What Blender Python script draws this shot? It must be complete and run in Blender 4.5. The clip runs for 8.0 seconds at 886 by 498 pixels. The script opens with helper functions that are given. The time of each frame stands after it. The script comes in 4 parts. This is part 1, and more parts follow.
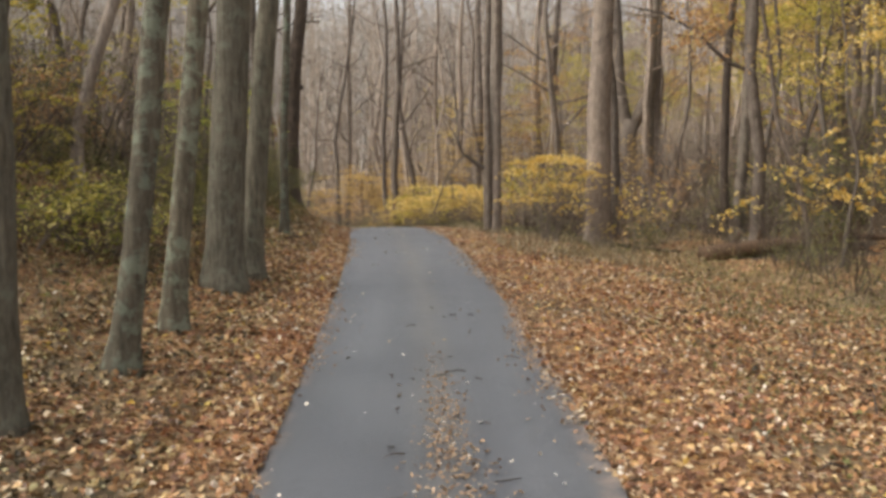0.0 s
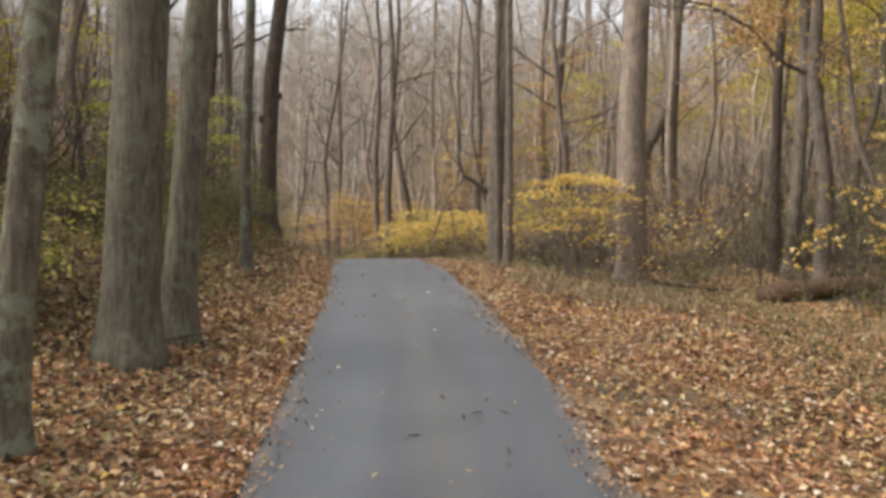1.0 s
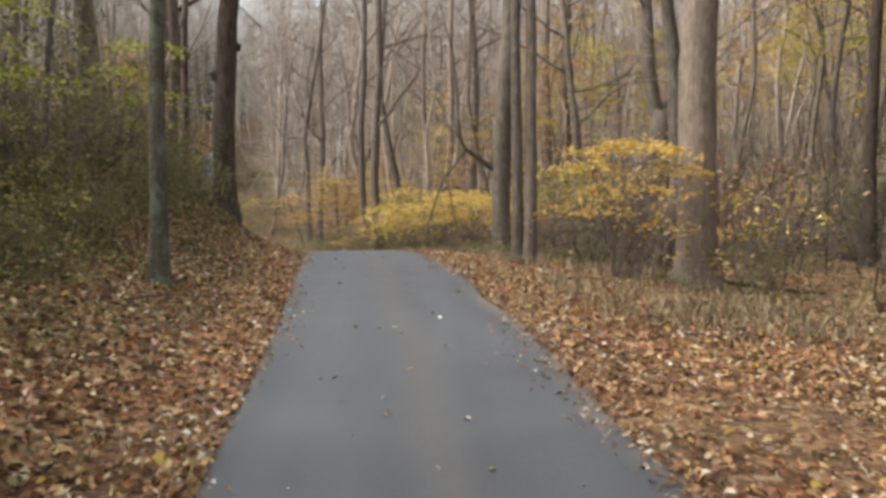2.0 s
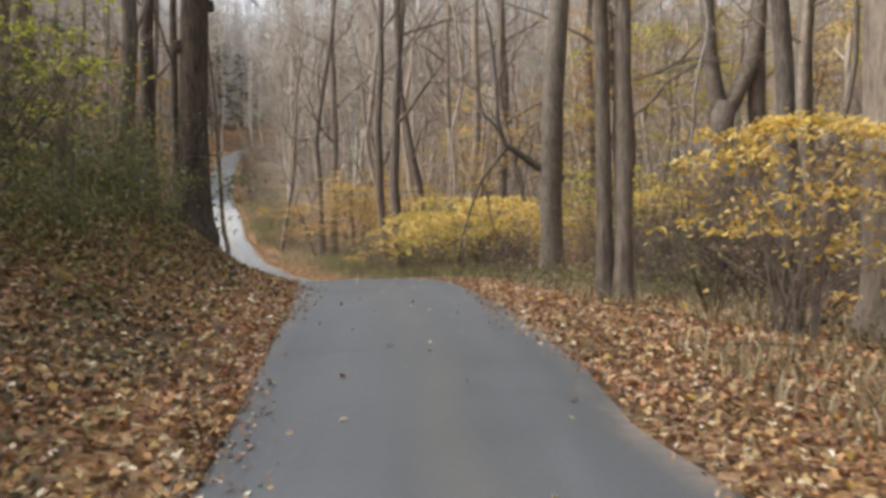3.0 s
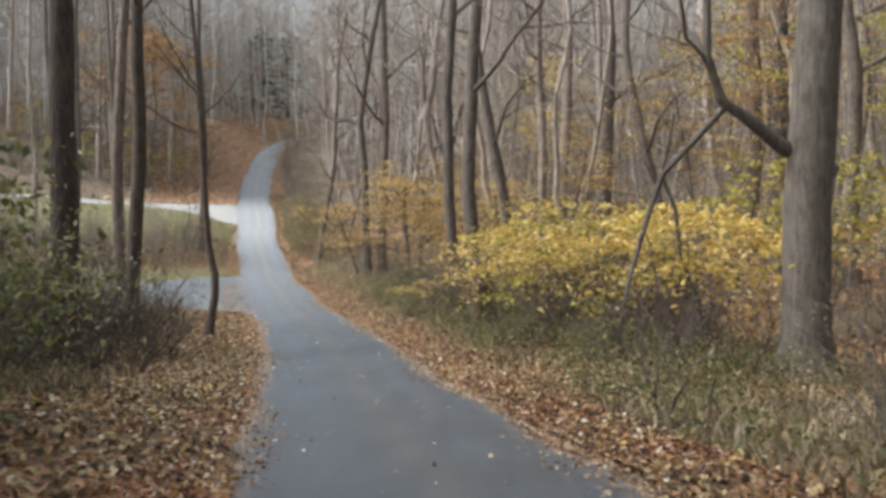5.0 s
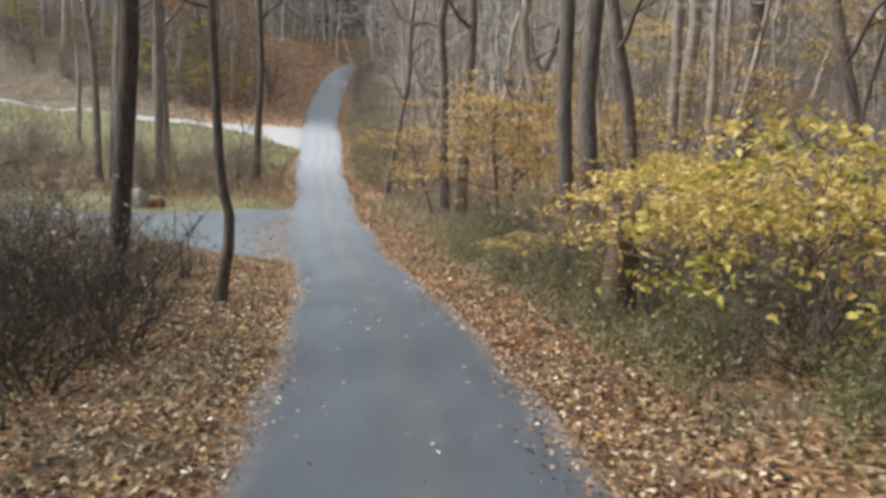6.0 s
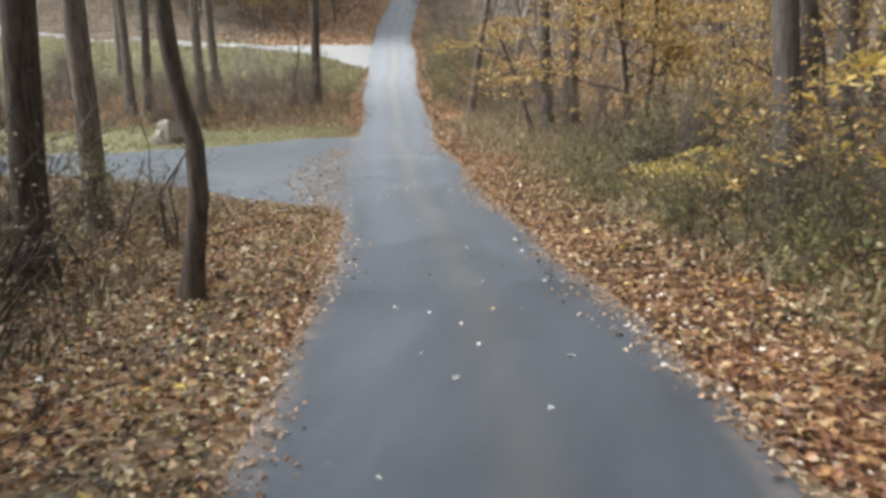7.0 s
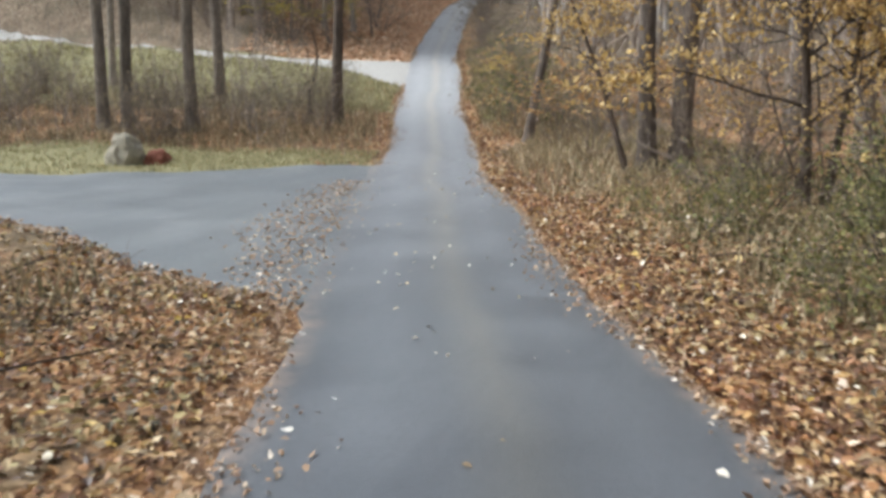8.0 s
+++
**Short problem**.
Without the images, write out each line of the data verbatim.

**Task response**.
What Blender Python script draws this shot? It must be complete and run in Blender 4.5. The clip runs for 8.0 seconds at 886 by 498 pixels. The script opens with helper functions that are given. The time of each frame stands after it. The script comes in 4 parts. This is part 1, and more parts follow.
0.0 s
1.0 s
2.0 s
3.0 s
5.0 s
6.0 s
7.0 s
8.0 s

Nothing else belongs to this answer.